Onderwijs geven vanuit de Bijbel, dat was het dagelijks werk van Johannes Calvijn. Vrijwel elke dag was hij op een kansel in Geneve te vinden om een gedeelte uit te leggen en toe te passen. Wil je weten hoe belangrijk hij de Bijbel vond?
Elke dag
Iedere dag uit de Bijbel lezen is nog wat anders dan vrijwel elke dag een preek vanuit de Bijbel houden. Preken was Calvijns’ dagelijks werk gedurende zijn jaren in Genève. Vanaf 1549 werden zijn preken opgeschreven door een snelschrijver in de kerk, terwijl Calvijn sprak. Daarom kunnen we vandaag nog putten uit zijn werk.
Bijbel
Calvijn was leerling van de Schrift. Hij wilde buigen onder het Woord van God. Dat was richtinggevend voor alles in zijn leven. Hij waardeerde de Bijbel hoog. In een artikel van prof. C. Veenhof over de prediking van Calvijn vond ik een prachtig citaat van de reformator over de Bijbel:
‘Zij is de sleutel die ons het Koninkrijk Gods opent, met het doel ons daarbinnen te leiden, opdat wij weten welke God wij moeten aanbidden en waartoe Hij ons roept. Zij is de zekere weg die ons leidt, opdat wij onze hele levenstijd niet her- en derwaarts zouden zwerven en dolen. Zij is de enige regel om tussen goed en kwaad te onderscheiden en ons te onderwijzen in de rechte dienst van God, opdat wij daarin niet op goed geluk af te werk gaan en ons zelf met de rest van de wereld misleiden met een onbeduidend en waardeloos woordenspel, en zelfs onze dienst zouden funderen op dingen die door God als slecht veroordeeld en verworpen worden.
Zij is het licht dat ons leidt, of de lamp die ons verlicht te midden van de duisternis van deze wereld, opdat wij niet als arme blinden onze voet zouden stoten aan de vele hindernissen die ons omgeven en, wat erger is, zouden vallen bij iedere stap.
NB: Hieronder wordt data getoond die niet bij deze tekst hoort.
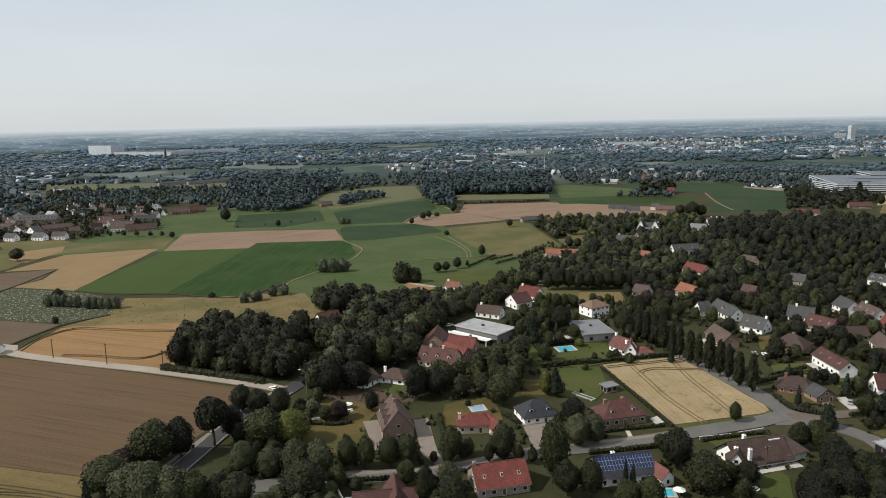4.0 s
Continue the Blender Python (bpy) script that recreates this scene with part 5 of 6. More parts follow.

Zij is de school van alle wijsheid. Ja, van de wijsheid die alle menselijk verstand te boven gaat, en zelfs door de engelen bewonderd wordt.
Zij is de spiegel waarin wij het aangezicht van God aanschouwen om zo veranderd te worden tot Zijn eer. Zij is de koninklijke scepter waardoor Hij ons als Zijn volk regeert. De herdersstaf die Hij ons geeft, ten teken dat Hij onze herder wil zijn. Zij is het document van Zijn verbond, dat Hij met ons heeft opgericht, waarin Hij door Zijn genadige goedheid vrijwillig de verplichtingen op zich neemt door een eeuwige band met ons verbonden te blijven.
Zij is het getuigenis van Zijn goede gezindheid, waardoor wij rust hebben in onze gewetens, wetend waar onze zaligheid ligt. Zij is het enige voedsel van onze zielen dat ze voedt ten eeuwigen leven.
Kortom, zij is het enige middel waardoor wij verschillen van heidenen en ongelovigen; namelijk in zoverre wij een religie hebben, verankerd en gegrond in de onfeilbare waarheid van God, terwijl alle anderen zich door onbetrouwbare meningen laten leiden, of wel zich in geraffineerde koppigheid verharden zonder enige zekerheid.’ (Opp. Calv., IX, 823/4)
Leestip: Zicht op Calvijn, prof. dr. J. van Genderen e.a., Buijten & Schipperheijn, 1965.